What can you do to keep a blog going after the “new car smell” has faded? Obviously, we want to spend a good chunk of our session talking about this, it’s would be cruel to leave you hanging until then. Sci and I talked about a few tips that we have both used to keep us going.

1. Blog for yourself first. If you are being too driven by external indications of success (hits, visitors, etc.), you are likely to become discouraged, maybe too early. Seth Godin goes so far as to say that when it comes to a blog, “It doesn’t matter if anyone reads it.”


2. Schedule. Both Sci and I are great believers in the power of making a schedule and sticking to it. One post a week, once a month, it doesn’t matter, but it helps when you commit to a timetable. Neither of us are “I only write when I’m inspired” types.

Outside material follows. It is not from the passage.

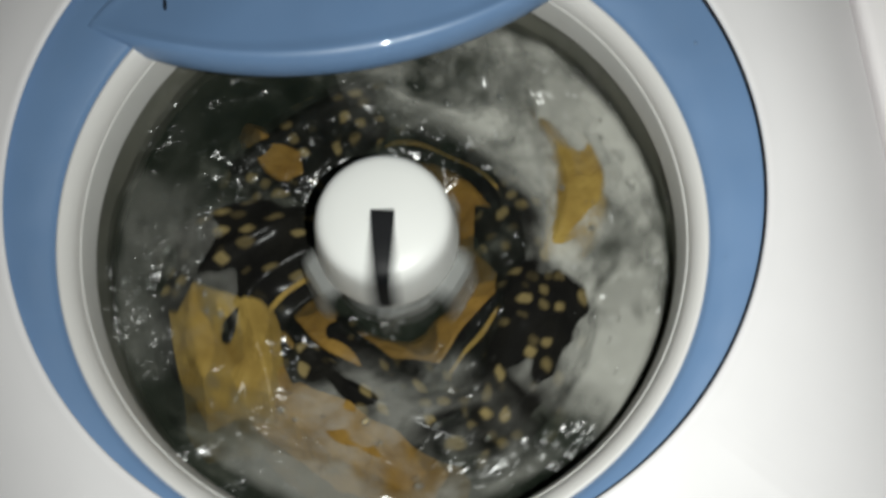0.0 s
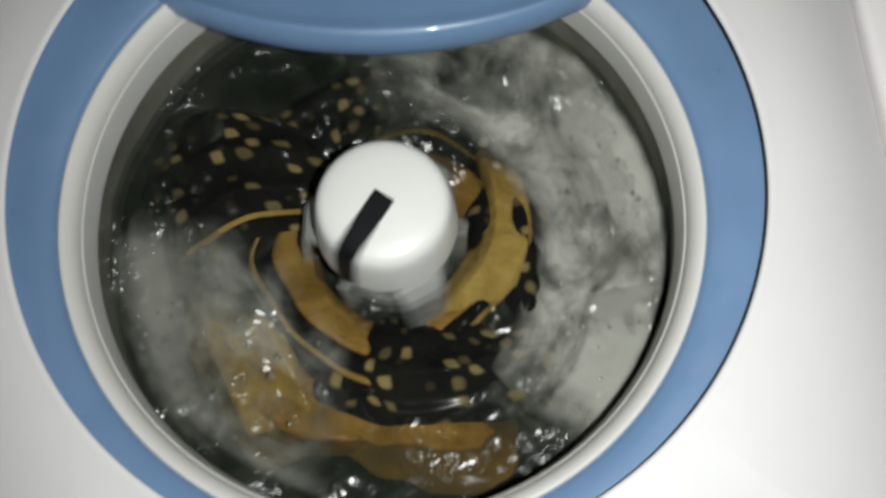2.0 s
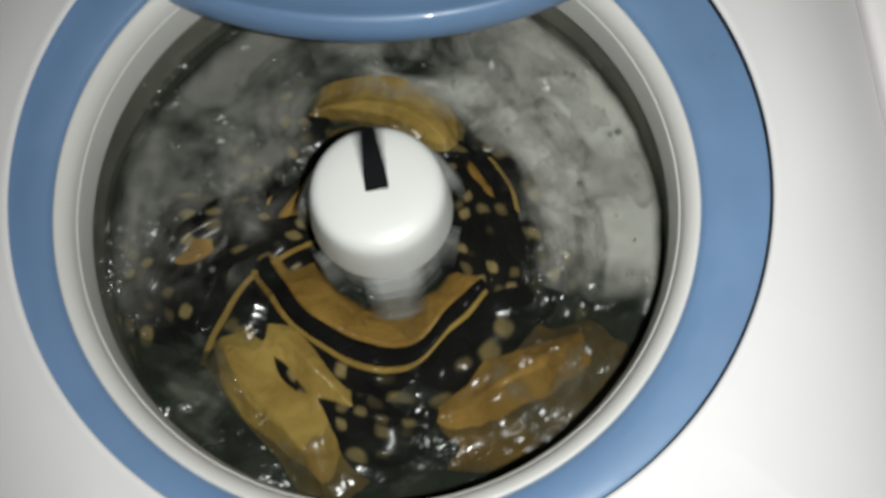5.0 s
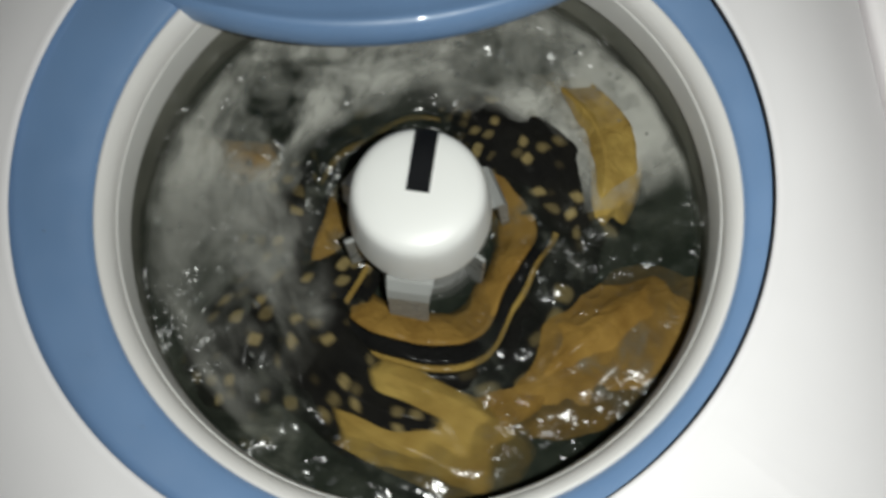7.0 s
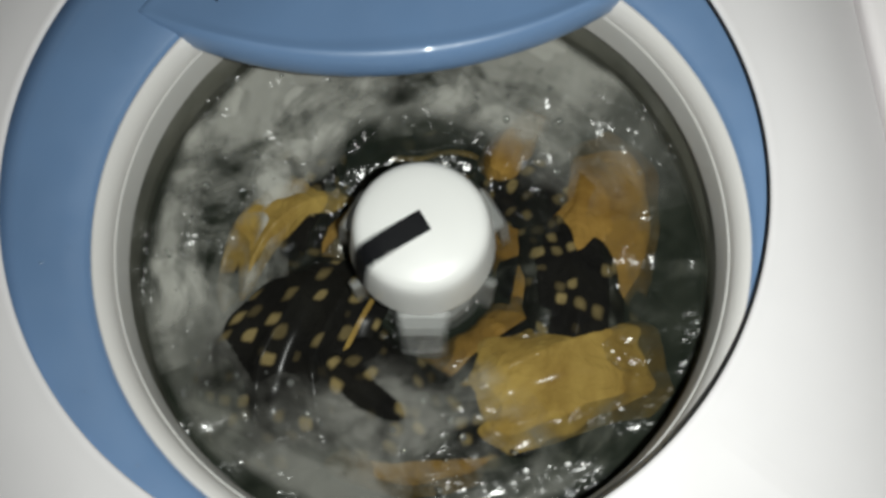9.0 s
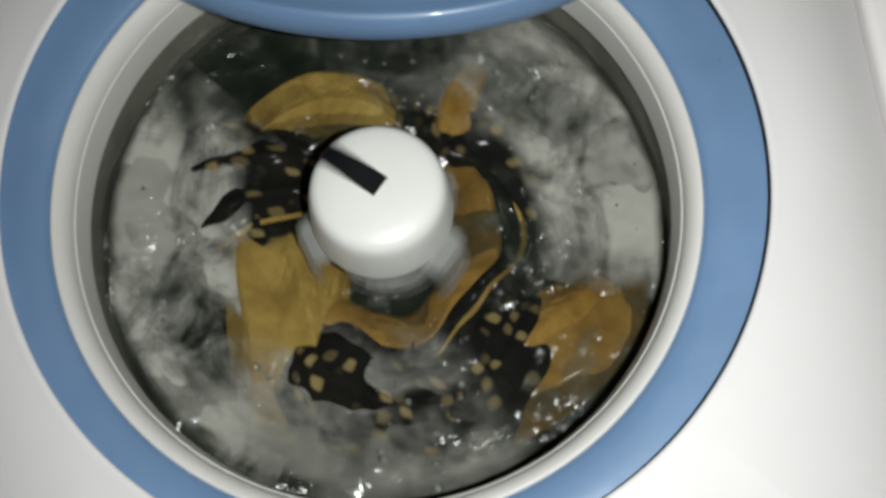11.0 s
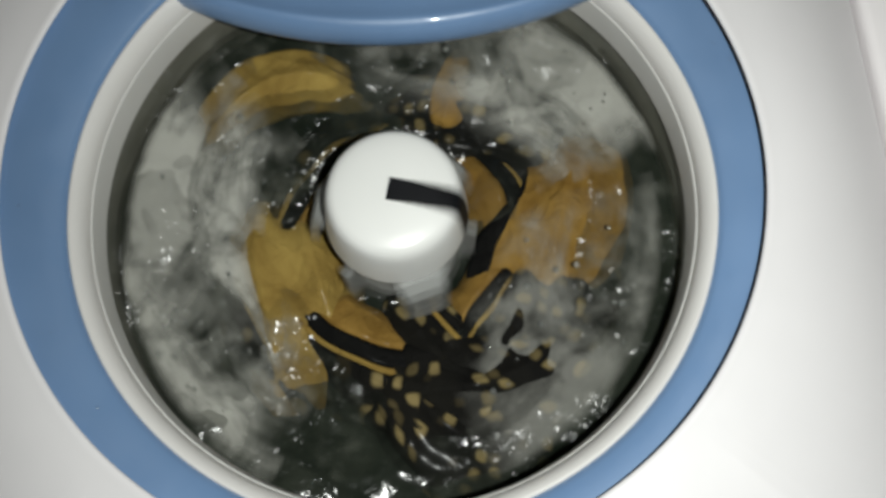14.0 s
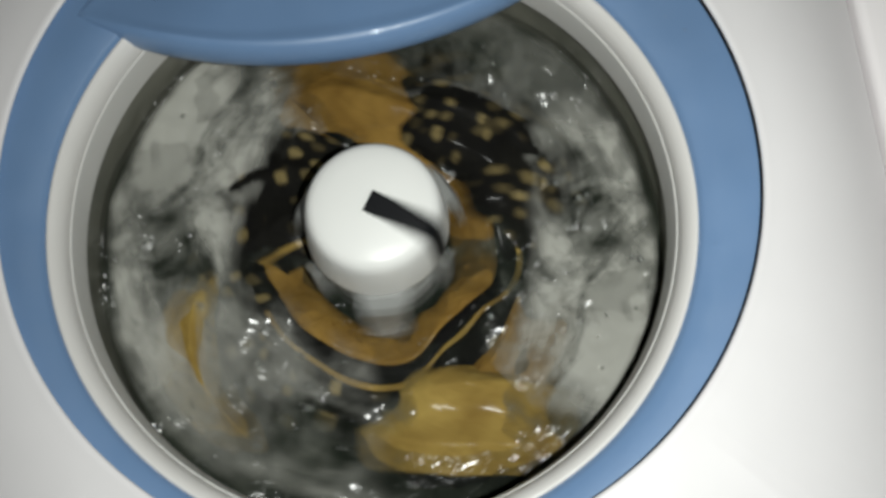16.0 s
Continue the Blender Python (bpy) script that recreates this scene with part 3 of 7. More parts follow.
# ---- how things move ----
TUB_ROWS = [
    (0.0, pose(-0.0021, -0.0315, TOP, 0, 0, 5.0)),
    (0.1, pose(-0.0052, -0.0386, TOP, 0, 0, 4.5)),
    (0.2, pose(-0.0068, -0.0410, TOP, 0, 0, 3.2)),
    (0.3, pose(-0.0054, -0.0378, TOP, 0, 0, 1.3)),
    (0.4, pose(-0.0039, -0.0314, TOP, 0, 0, -0.8)),
    (0.5, pose(-0.0009, -0.0250, TOP, 0, 0, -2.7)),
    (0.6, pose(0.0067, -0.0171, TOP, 0, 0, -4.2)),
    (0.7, pose(0.0145, -0.0098, TOP, 0, 0, -4.8)),
    (0.8, pose(0.0191, -0.0058, TOP, 0, 0, -4.5)),
    (0.9, pose(0.0190, -0.0058, TOP, 0, 0, -3.5)),
    (1.0, pose(0.0174, -0.0082, TOP, 0, 0, -1.8)),
    (1.1, pose(0.0173, -0.0131, TOP, 0, 0, 0.3)),
    (1.2, pose(0.0126, -0.0196, TOP, 0, 0, 2.2)),
    (1.3, pose(0.0094, -0.0260, TOP, 0, 0, 3.7)),
    (1.4, pose(0.0047, -0.0315, TOP, 0, 0, 4.5)),
    (1.5, pose(0.0016, -0.0363, TOP, 0, 0, 4.5)),
    (1.6, pose(-0.0001, -0.0395, TOP, 0, 0, 3.7)),
    (1.7, pose(-0.0001, -0.0403, TOP, 0, 0, 2.1)),
    (1.8, pose(-0.0033, -0.0378, TOP, 0, 0, 0.2)),
    (1.9, pose(-0.0034, -0.0314, TOP, 0, 0, -1.7)),
    (2.0, pose(-0.0035, -0.0209, TOP, 0, 0, -3.3)),
    (2.1, pose(0.0011, -0.0112, TOP, 0, 0, -4.2)),
    (2.2, pose(0.0064, -0.0056, TOP, 0, 0, -4.3)),
    (2.3, pose(0.0102, -0.0040, TOP, 0, 0, -3.6)),
    (2.4, pose(0.0133, -0.0065, TOP, 0, 0, -2.3)),
    (2.5, pose(0.0147, -0.0106, TOP, 0, 0, -0.6)),
    (2.6, pose(0.0146, -0.0172, TOP, 0, 0, 1.0)),
    (2.7, pose(0.0130, -0.0252, TOP, 0, 0, 2.5)),
    (2.8, pose(0.0129, -0.0317, TOP, 0, 0, 3.4)),
    (2.9, pose(0.0112, -0.0365, TOP, 0, 0, 3.6)),
    (3.0, pose(0.0081, -0.0396, TOP, 0, 0, 3.2)),
    (3.1, pose(0.0057, -0.0412, TOP, 0, 0, 2.3)),
    (3.2, pose(0.0018, -0.0379, TOP, 0, 0, 0.9)),
    (3.3, pose(-0.0037, -0.0306, TOP, 0, 0, -0.6)),
    (3.4, pose(-0.0077, -0.0209, TOP, 0, 0, -1.9)),
    (3.5, pose(-0.0078, -0.0119, TOP, 0, 0, -3.0)),
    (3.6, pose(-0.0048, -0.0046, TOP, 0, 0, -3.4)),
    (3.7, pose(-0.0018, -0.0014, TOP, 0, 0, -3.3)),
    (3.8, pose(0.0027, -0.0006, TOP, 0, 0, -2.5)),
    (3.9, pose(0.0073, -0.0032, TOP, 0, 0, -1.3)),
    (4.0, pose(0.0118, -0.0090, TOP, 0, 0, 0.2)),
    (4.1, pose(0.0163, -0.0188, TOP, 0, 0, 1.6)),
    (4.2, pose(0.0193, -0.0270, TOP, 0, 0, 2.7)),
    (4.3, pose(0.0194, -0.0342, TOP, 0, 0, 3.3)),
    (4.4, pose(0.0174, -0.0393, TOP, 0, 0, 3.3)),
    (4.5, pose(0.0135, -0.0412, TOP, 0, 0, 2.7)),
    (4.6, pose(0.0082, -0.0397, TOP, 0, 0, 1.6)),
    (4.7, pose(0.0022, -0.0350, TOP, 0, 0, 0.2)),
    (4.8, pose(-0.0033, -0.0279, TOP, 0, 0, -1.2)),
    (4.9, pose(-0.0076, -0.0196, TOP, 0, 0, -2.4)),
    (5.0, pose(-0.0096, -0.0118, TOP, 0, 0, -3.2)),
    (5.1, pose(-0.0092, -0.0055, TOP, 0, 0, -3.3)),
    (5.2, pose(-0.0062, -0.0020, TOP, 0, 0, -2.8)),
    (5.3, pose(-0.0011, -0.0017, TOP, 0, 0, -1.9)),
    (5.4, pose(0.0053, -0.0048, TOP, 0, 0, -0.5)),
    (5.5, pose(0.0119, -0.0106, TOP, 0, 0, 0.9)),
    (5.6, pose(0.0177, -0.0181, TOP, 0, 0, 2.1)),
    (5.7, pose(0.0214, -0.0261, TOP, 0, 0, 3.0)),
    (5.8, pose(0.0223, -0.0331, TOP, 0, 0, 3.3)),
    (5.9, pose(0.0203, -0.0379, TOP, 0, 0, 3.0)),
    (6.0, pose(0.0154, -0.0396, TOP, 0, 0, 2.1)),
    (6.1, pose(0.0085, -0.0381, TOP, 0, 0, 0.9)),
    (6.2, pose(0.0006, -0.0335, TOP, 0, 0, -0.5)),
    (6.3, pose(-0.0069, -0.0266, TOP, 0, 0, -1.8)),
    (6.4, pose(-0.0147, -0.0176, TOP, 0, 0, -2.8)),
    (6.5, pose(-0.0171, -0.0095, TOP, 0, 0, -3.2)),
    (6.6, pose(-0.0148, -0.0038, TOP, 0, 0, -3.0)),
    (6.7, pose(-0.0087, -0.0007, TOP, 0, 0, -2.3)),
    (6.8, pose(-0.0017, -0.0024, TOP, 0, 0, -1.2)),
    (6.9, pose(0.0068, -0.0074, TOP, 0, 0, 0.2)),
    (7.0, pose(0.0160, -0.0133, TOP, 0, 0, 1.5)),
    (7.1, pose(0.0225, -0.0191, TOP, 0, 0, 2.5)),
    (7.2, pose(0.0258, -0.0255, TOP, 0, 0, 3.1)),
    (7.3, pose(0.0253, -0.0319, TOP, 0, 0, 3.1)),
    (7.4, pose(0.0241, -0.0367, TOP, 0, 0, 2.5)),
    (7.5, pose(0.0198, -0.0390, TOP, 0, 0, 1.5)),
    (7.6, pose(0.0118, -0.0389, TOP, 0, 0, 0.2)),
    (7.7, pose(0.0031, -0.0356, TOP, 0, 0, -1.2)),
    (7.8, pose(-0.0073, -0.0275, TOP, 0, 0, -2.3)),
    (7.9, pose(-0.0131, -0.0177, TOP, 0, 0, -2.9)),
    (8.0, pose(-0.0151, -0.0104, TOP, 0, 0, -3.1)),
    (8.1, pose(-0.0133, -0.0072, TOP, 0, 0, -2.6)),
    (8.2, pose(-0.0085, -0.0065, TOP, 0, 0, -1.7)),
    (8.3, pose(-0.0005, -0.0083, TOP, 0, 0, -0.5)),
    (8.4, pose(0.0066, -0.0100, TOP, 0, 0, 0.8)),
    (8.5, pose(0.0138, -0.0134, TOP, 0, 0, 2.0)),
    (8.6, pose(0.0207, -0.0183, TOP, 0, 0, 2.8)),
    (8.7, pose(0.0261, -0.0232, TOP, 0, 0, 3.0)),
    (8.8, pose(0.0277, -0.0288, TOP, 0, 0, 2.7)),
    (8.9, pose(0.0262, -0.0336, TOP, 0, 0, 1.9)),
    (9.0, pose(0.0224, -0.0367, TOP, 0, 0, 0.8)),
    (9.1, pose(0.0148, -0.0374, TOP, 0, 0, -0.5)),
    (9.2, pose(0.0041, -0.0333, TOP, 0, 0, -1.8)),
    (9.3, pose(-0.0026, -0.0272, TOP, 0, 0, -2.8)),
    (9.4, pose(-0.0074, -0.0204, TOP, 0, 0, -3.4)),
    (9.5, pose(-0.0096, -0.0141, TOP, 0, 0, -3.3)),
    (9.6, pose(-0.0088, -0.0092, TOP, 0, 0, -2.6)),
    (9.7, pose(-0.0055, -0.0064, TOP, 0, 0, -1.4)),
    (9.8, pose(-0.0003, -0.0063, TOP, 0, 0, 0.2)),
    (9.9, pose(0.0060, -0.0087, TOP, 0, 0, 1.8)),
    (10.0, pose(0.0120, -0.0135, TOP, 0, 0, 3.2)),
    (10.1, pose(0.0170, -0.0194, TOP, 0, 0, 4.0)),
    (10.2, pose(0.0202, -0.0254, TOP, 0, 0, 4.1)),
    (10.3, pose(0.0212, -0.0304, TOP, 0, 0, 3.4)),
    (10.4, pose(0.0199, -0.0335, TOP, 0, 0, 2.1)),
    (10.5, pose(0.0167, -0.0343, TOP, 0, 0, 0.2)),
    (10.6, pose(0.0122, -0.0325, TOP, 0, 0, -1.7)),
    (10.7, pose(0.0066, -0.0285, TOP, 0, 0, -3.4)),
    (10.8, pose(0.0013, -0.0229, TOP, 0, 0, -4.5)),
    (10.9, pose(-0.0031, -0.0169, TOP, 0, 0, -4.9)),
    (11.0, pose(-0.0060, -0.0114, TOP, 0, 0, -4.3)),
    (11.1, pose(-0.0071, -0.0073, TOP, 0, 0, -2.8)),
    (11.2, pose(-0.0064, -0.0053, TOP, 0, 0, -0.8)),
    (11.3, pose(-0.0042, -0.0058, TOP, 0, 0, 1.3)),
    (11.4, pose(0.0019, -0.0092, TOP, 0, 0, 3.3)),
    (11.5, pose(0.0072, -0.0141, TOP, 0, 0, 4.6)),
    (11.6, pose(0.0109, -0.0190, TOP, 0, 0, 5.0)),
    (11.7, pose(0.0138, -0.0246, TOP, 0, 0, 4.6)),
    (11.8, pose(0.0167, -0.0295, TOP, 0, 0, 3.3)),
    (11.9, pose(0.0188, -0.0327, TOP, 0, 0, 1.4)),
    (12.0, pose(0.0179, -0.0331, TOP, 0, 0, -0.8)),
    (12.1, pose(0.0137, -0.0310, TOP, 0, 0, -2.8)),
    (12.2, pose(0.0096, -0.0262, TOP, 0, 0, -4.3)),
    (12.3, pose(0.0062, -0.0205, TOP, 0, 0, -5.0)),
    (12.4, pose(0.0035, -0.0156, TOP, 0, 0, -4.8)),
    (12.5, pose(0.0001, -0.0107, TOP, 0, 0, -3.7)),
    (12.6, pose(-0.0021, -0.0066, TOP, 0, 0, -1.9)),
    (12.7, pose(-0.0029, -0.0050, TOP, 0, 0, 0.3)),
    (12.8, pose(-0.0028, -0.0066, TOP, 0, 0, 2.4)),
    (12.9, pose(-0.0004, -0.0107, TOP, 0, 0, 4.1)),
    (13.0, pose(0.0020, -0.0156, TOP, 0, 0, 5.0)),
    (13.1, pose(0.0043, -0.0204, TOP, 0, 0, 5.0)),
    (13.2, pose(0.0067, -0.0253, TOP, 0, 0, 4.1)),
    (13.3, pose(0.0105, -0.0301, TOP, 0, 0, 2.4)),
    (13.4, pose(0.0137, -0.0334, TOP, 0, 0, 0.3)),
    (13.5, pose(0.0160, -0.0342, TOP, 0, 0, -1.9)),
    (13.6, pose(0.0168, -0.0334, TOP, 0, 0, -3.7)),
    (13.7, pose(0.0161, -0.0302, TOP, 0, 0, -4.9)),
    (13.8, pose(0.0139, -0.0254, TOP, 0, 0, -5.1)),
    (13.9, pose(0.0102, -0.0197, TOP, 0, 0, -4.4)),
    (14.0, pose(0.0056, -0.0148, TOP, 0, 0, -2.9)),
    (14.1, pose(0.0018, -0.0106, TOP, 0, 0, -0.8)),
    (14.2, pose(-0.0012, -0.0073, TOP, 0, 0, 1.4)),
    (14.3, pose(-0.0027, -0.0073, TOP, 0, 0, 3.4)),
    (14.4, pose(-0.0042, -0.0105, TOP, 0, 0, 4.7)),
    (14.5, pose(-0.0033, -0.0162, TOP, 0, 0, 5.2)),
    (14.6, pose(-0.0002, -0.0235, TOP, 0, 0, 4.7)),
    (14.7, pose(0.0038, -0.0300, TOP, 0, 0, 3.4)),
    (14.8, pose(0.0077, -0.0325, TOP, 0, 0, 1.4)),
    (14.9, pose(0.0108, -0.0330, TOP, 0, 0, -0.8)),
    (15.0, pose(0.0132, -0.0321, TOP, 0, 0, -2.9)),
    (15.1, pose(0.0156, -0.0286, TOP, 0, 0, -4.5)),
    (15.2, pose(0.0172, -0.0238, TOP, 0, 0, -5.2)),
    (15.3, pose(0.0174, -0.0189, TOP, 0, 0, -5.0)),
    (15.4, pose(0.0152, -0.0149, TOP, 0, 0, -3.8)),
    (15.5, pose(0.0115, -0.0116, TOP, 0, 0, -2.0)),
    (15.6, pose(0.0077, -0.0104, TOP, 0, 0, 0.3)),
    (15.7, pose(0.0040, -0.0106, TOP, 0, 0, 2.5)),
    (15.8, pose(0.0003, -0.0138, TOP, 0, 0, 4.2)),
    (15.9, pose(-0.0027, -0.0186, TOP, 0, 0, 5.2)),
    (16.0, pose(-0.0056, -0.0234, TOP, 0, 0, 5.2)),
]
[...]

3. Don’t self censor. “This is too old, too small, too flawed for a blog post.” But you can never tell what will resonate with people. Even two or three paragraphs looks substantial compared to a tweet, or a +1.

We will cover all that and much more! To end this post on a fun note, Chad Orzel does some filking with “Still Stuck on Paragraph Two.” If you can’t recall the tune, it’s here.

Update, 3 February 2013: A Storify of the session is available here.

Update, 4 February 2013: Scicurious has a wrap-up here that includes her Storify at the top, but if you scroll all the way down to the end, she has some more comments and thoughts.

Update, 5 February 2013: Char Orzel reflects on the session.

Green-eyed monster by Friday Felts on Flickr; sued under a Creative Commons license.

3 comments:

TheCellularScale said...

Sounds like a great session. I suppose it's a bad sign that I've only been blogging a year and I feel that I need it. :) I hope it will give me ways to nip discouragement and burnout in the bud. The session will be available online?

Anonymous said...

I've just started blogging in the last couple of months and already have a love/hate relationship with my stats page! Hope to gain some wisdom from this.

Zen Faulkes said...

Cellular: It will be streamed to the Watch Parties, and archived soon afterwards. I haven't received any details about when or how it will be made available to people who are not in Watch Parties.